From newborns to seniors, this edition of the 1996 Lake News had it all.
“A behind-the-scenes meeting between Jan Pullinger, MLA, and Sam Beldessi, president of the Cowichan Lake Seniors Association has received a favourable response to a nursing facility and seniors’ housing,” said the promising front page story. “The intermediate care facility would have 15 nursing care beds. Olson Manor #2 would be on the second floor of the former SD 66 site opposite Olson Manor #1 at South Shore Road and King George.”
40 years ago
“High wind topples trees, knock power out in area” said a headline in the Feb. 25, 1981 Lake News.
“A fierce storm that ripped through Lake Cowichan left several areas without electricity Thursday, Feb. 19. Strong winds knocked down trees which brought down lines, cutting off service in Youbou, Honeymoon Bay, and parts of Lake Cowichan near the highway and in the Greendale area. Most of the village of Lake Cowichan itself escaped the power outages but plenty of tree limbs and debris were blown onto streets.
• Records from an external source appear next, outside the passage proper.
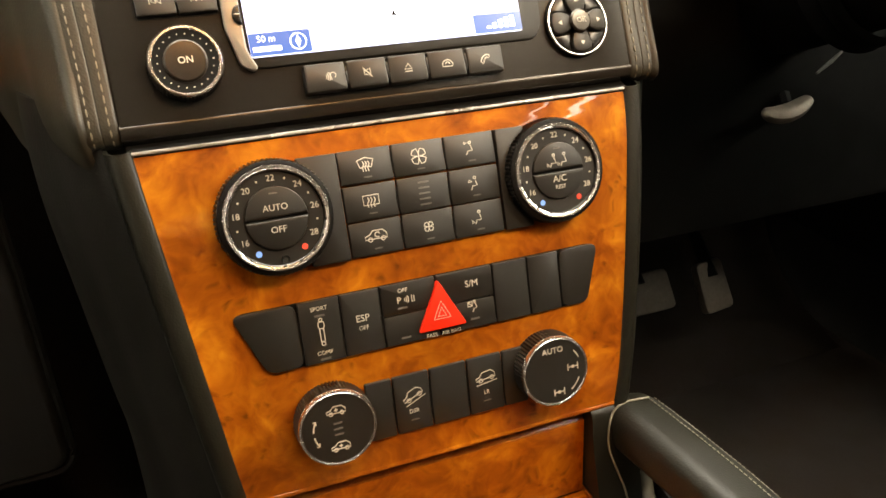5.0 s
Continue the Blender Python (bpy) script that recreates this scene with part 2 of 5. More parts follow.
def lathe(profile, n=48):
    """A turned body round z from (radius, height) pairs."""
    bm = bmesh.new()
    rings = []
    for r, z in profile:
        if r < 1e-6:
            rings.append([bm.verts.new((0, 0, z))])
        else:
            rings.append([bm.verts.new((r * math.cos(2 * math.pi * k / n), r * math.sin(2 * math.pi * k / n), z)) for k in range(n)])
    for a, b in zip(rings, rings[1:]):
        for k in range(n):
            q = [a[k % len(a)], a[(k + 1) % len(a)], b[(k + 1) % len(b)], b[k % len(b)]]
            q = list(dict.fromkeys(q))
            if len(q) > 2:
                bm.faces.new(q)
    return bm


def knurl(r0, r1, z0, z1, n):
    """A ring of fine ribs round a knob."""
    bm = bmesh.new()
    lo, hi = [], []
    for k in range(2 * n):
        a, r = math.pi * k / n, (r1 if k % 2 else r0)
        lo.append(bm.verts.new((r * math.cos(a), r * math.sin(a), z0)))
        hi.append(bm.verts.new((r * math.cos(a) * 0.97, r * math.sin(a) * 0.97, z1)))
    for k in range(2 * n):
        j = (k + 1) % (2 * n)
        bm.faces.new((lo[k], lo[j], hi[j], hi[k]))
    bm.faces.new(hi)
    return bm


def path_points(points, per=8, closed=False):
    """A smooth line through points."""
    pts = [Vector(p) for p in points]
    n = len(pts)
    out = []
    for k in range(n if closed else n - 1):
        p0, p1, p2, p3 = (pts[(k + d) % n] if closed else pts[max(0, min(n - 1, k + d))] for d in (-1, 0, 1, 2))
        for j in range(per):
            t = j / per
            out.append(0.5 * (2 * p1 + (p2 - p0) * t + (2 * p0 - 5 * p1 + 4 * p2 - p3) * t * t + (3 * p1 - p0 - 3 * p2 + p3) * t**3))
    if not closed:
        out.append(pts[-1])
    return out


def tube(points, radius, n=10, closed=False, flat=1.0, up=(0, 0, 1), caps=True):
    """A pipe along points; radius a number or one for each point; flat squeezes it along up."""
    bm = bmesh.new()
    pts = [Vector(p) for p in points]
    count = len(pts)
    rings = []
    for k, p in enumerate(pts):
        a = pts[(k - 1) % count] if closed or k else p
        b = pts[(k + 1) % count] if closed or k < count - 1 else p
        t = (b - a).normalized()
        side = t.cross(Vector(up))
        side = side.normalized() if side.length > 1e-6 else t.orthogonal().normalized()
        top = side.cross(t)
        r = radius[k] if isinstance(radius, (list, tuple)) else radius
        rings.append([bm.verts.new(p + r * (math.cos(2 * math.pi * j / n) * side + flat * math.sin(2 * math.pi * j / n) * top)) for j in range(n)])
    pairs = list(zip(rings, rings[1:])) + ([(rings[-1], rings[0])] if closed else [])
    for a, b in pairs:
        for j in range(n):
            bm.faces.new((a[j], a[(j + 1) % n], b[(j + 1) % n], b[j]))
    if caps and not closed:
        bm.faces.new(rings[0])
        bm.faces.new(rings[-1])
    return bm


def sheet(rows, per=6, thick=0.0):
    """A smooth skin over a few ribs of equal length, thickened inwards."""
    fine = [path_points(r, per) for r in rows]
    cols = [path_points([r[k] for r in fine], per) for k in range(len(fine[0]))]
    bm = bmesh.new()
    vs = [[bm.verts.new(p) for p in c] for c in cols]
    for a, b in zip(vs, vs[1:]):
        for k in range(len(a) - 1):
            bm.faces.new((a[k], a[k + 1], b[k + 1], b[k]))
    if thick:
        bm.normal_update()
        flat = [v for c in vs for v in c]
        mean = sum((v.co for v in flat), Vector()) / len(flat)
        away = mean - Vector((0, -0.35, 0.85))
        lean = sum((v.normal for v in flat), Vector())
        d = thick if lean.dot(away) > 0 else -thick
        back = [[bm.verts.new(v.co + d * v.normal) for v in c] for c in vs]
        for a, b in zip(back, back[1:]):
            for k in range(len(a) - 1):
                bm.faces.new((a[k + 1], a[k], b[k], b[k + 1]))
        rim = [c[0] for c in vs] + vs[-1][1:] + [c[-1] for c in vs[-2::-1]] + vs[0][-2:0:-1]
        rear = [c[0] for c in back] + back[-1][1:] + [c[-1] for c in back[-2::-1]] + back[0][-2:0:-1]
        for k in range(len(rim)):
            j = (k + 1) % len(rim)
            bm.faces.new((rim[k], rim[j], rear[j], rear[k]))
    return bm


def merge(*bms):
    out = bmesh.new()
    for b in bms:
        me = bpy.data.meshes.new("tmp")
        b.to_mesh(me)
        b.free()
        out.from_mesh(me)
        bpy.data.meshes.remove(me)
    return out


def moved(bm, m):
    bm.transform(m)
    return bm


def ribbon(lines, width, thick=0.00012):
    """Flat strokes along lines in the xy plane."""
    bm = bmesh.new()
    for line in lines:
        pts = [Vector((*p[:2], 0)) for p in line]
        closed = len(pts) > 2 and (pts[0] - pts[-1]).length < 1e-6
        if closed:
            pts = pts[:-1]
        count = len(pts)
        left, right = [], []
        for k, p in enumerate(pts):
            a = pts[k - 1] if closed or k else p
            b = pts[(k + 1) % count] if closed or k < count - 1 else p
            t = (b - a).normalized()
            s = Vector((-t.y, t.x, 0)) * width / 2
            left.append(bm.verts.new(p + s + Vector((0, 0, thick))))
            right.append(bm.verts.new(p - s + Vector((0, 0, thick))))
        for k in range(count if closed else count - 1):
            j = (k + 1) % count
            bm.faces.new((left[k], right[k], right[j], left[j]))
    r = bmesh.ops.extrude_face_region(bm, geom=bm.faces[:])
    for v in [g for g in r["geom"] if isinstance(g, bmesh.types.BMVert)]:
        v.co.z -= thick
    return bm


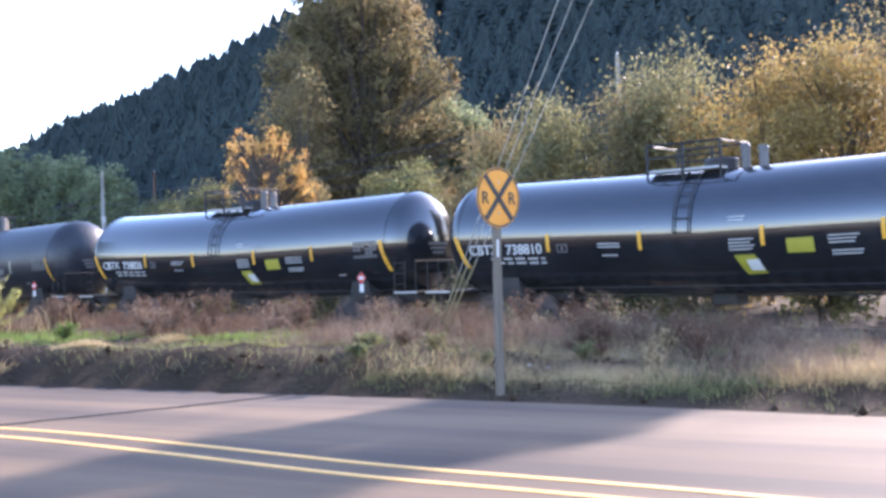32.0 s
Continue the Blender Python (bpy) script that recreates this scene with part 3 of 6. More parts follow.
def build_trees():
    rng = np.random.default_rng(5)
    # the great cottonwood: broad low mass, a tall head, a side spray at its shoulder
    lobes = [(0, 0, 0.9, 0.085, 0.1, 0.09), (-0.06, 0, 0.8, 0.11, 0.12, 0.1), (0.06, 0.02, 0.76, 0.09, 0.12, 0.09), (0.115, 0, 0.9, 0.028, 0.04, 0.065),
             (-0.13, 0, 0.68, 0.1, 0.12, 0.09), (0.02, 0, 0.64, 0.13, 0.14, 0.11), (0.16, 0, 0.69, 0.085, 0.1, 0.09), (0.2, 0.02, 0.61, 0.075, 0.1, 0.04),
             (-0.24, 0, 0.5, 0.09, 0.1, 0.06), (-0.15, 0, 0.5, 0.1, 0.12, 0.1), (0, 0, 0.46, 0.15, 0.14, 0.12), (0.13, 0, 0.5, 0.09, 0.12, 0.08),
             (-0.1, 0, 0.3, 0.1, 0.12, 0.12), (0.05, 0, 0.3, 0.12, 0.12, 0.12), (-0.29, 0, 0.53, 0.05, 0.06, 0.04), (0.13, 0, 0.36, 0.06, 0.08, 0.07), (-0.17, 0, 0.34, 0.08, 0.1, 0.08)]
    leafy_tree("cottonwood_tree", at(12.4, 84), 21.5, sprays(rng, [(x * 1.2, y * 1.2, z, rx * 1.1, ry * 1.1, rz * 0.95) for x, y, z, rx, ry, rz in lobes], 80, 0.032), LEAF_OAK, 50000, 0.26, "tall dark green cottonwood tree with a tapering head", 0.55, 11, shell=0.4, clump=0.17)
    lobes = [(0, 0, 0.9, 0.09, 0.1, 0.09), (-0.2, 0, 0.72, 0.035, 0.06, 0.1), (-0.17, 0, 0.84, 0.03, 0.04, 0.06), (-0.24, 0, 0.52, 0.06, 0.06, 0.05), (-0.09, 0, 0.82, 0.06, 0.08, 0.1), (0.08, 0, 0.8, 0.09, 0.1, 0.09), (-0.02, 0, 0.72, 0.12, 0.12, 0.12), (0.14, 0, 0.65, 0.09, 0.1, 0.08),
             (-0.15, 0, 0.66, 0.06, 0.08, 0.12), (0.02, 0, 0.55, 0.16, 0.14, 0.1), (0.18, 0, 0.5, 0.08, 0.1, 0.06), (-0.16, 0, 0.5, 0.07, 0.1, 0.08), (0.05, 0, 0.38, 0.16, 0.14, 0.12), (-0.1, 0, 0.32, 0.12, 0.12, 0.14), (0.1, 0, 0.2, 0.14, 0.14, 0.12), (0.0, 0, 0.12, 0.2, 0.16, 0.12), (-0.14, 0, 0.42, 0.1, 0.1, 0.12), (0.16, 0, 0.36, 0.1, 0.1, 0.1)]
    leafy_tree("deciduous_tree", at(3.5, 128), 27.0, sprays(rng, [(x * 1.5, y * 1.4, z * 0.985, rx * 1.2, ry * 1.2, rz * 0.95) for x, y, z, rx, ry, rz in lobes], 120, 0.032), LEAF_LIGHT, 80000, 0.3, "pale green rounded tree with upright sprays", 0.5, 12, shell=0.25, clump=0.15)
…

Repairs to the downed power lines took most of the day, but power was restored by late afternoon in most places.”
The more things change the more they stay the same.
And finally, “Housing demand creates boom in construction here,” wrote my favourite Lake News staff writer Lexi Bainas.
“The Cowichan Lake area, after sitting on the sidelines watching other towns and cities grow, is experiencing a boom in real estate according to construction and real estate businessmen. New housing starts in January alone and regional area F and I are valued at $125,000, four times the 1980 monthly average of $33,000.
“Ted Johnson, the area’s largest local builder, says housing starts are higher than usual for this time of year. Johnson said he thought one big reason for the interest in this area is high land values in Victoria and Duncan. ‘A lot of people can’t afford to build in Duncan,’ he said.”
Again, the more things change the more they stay the same.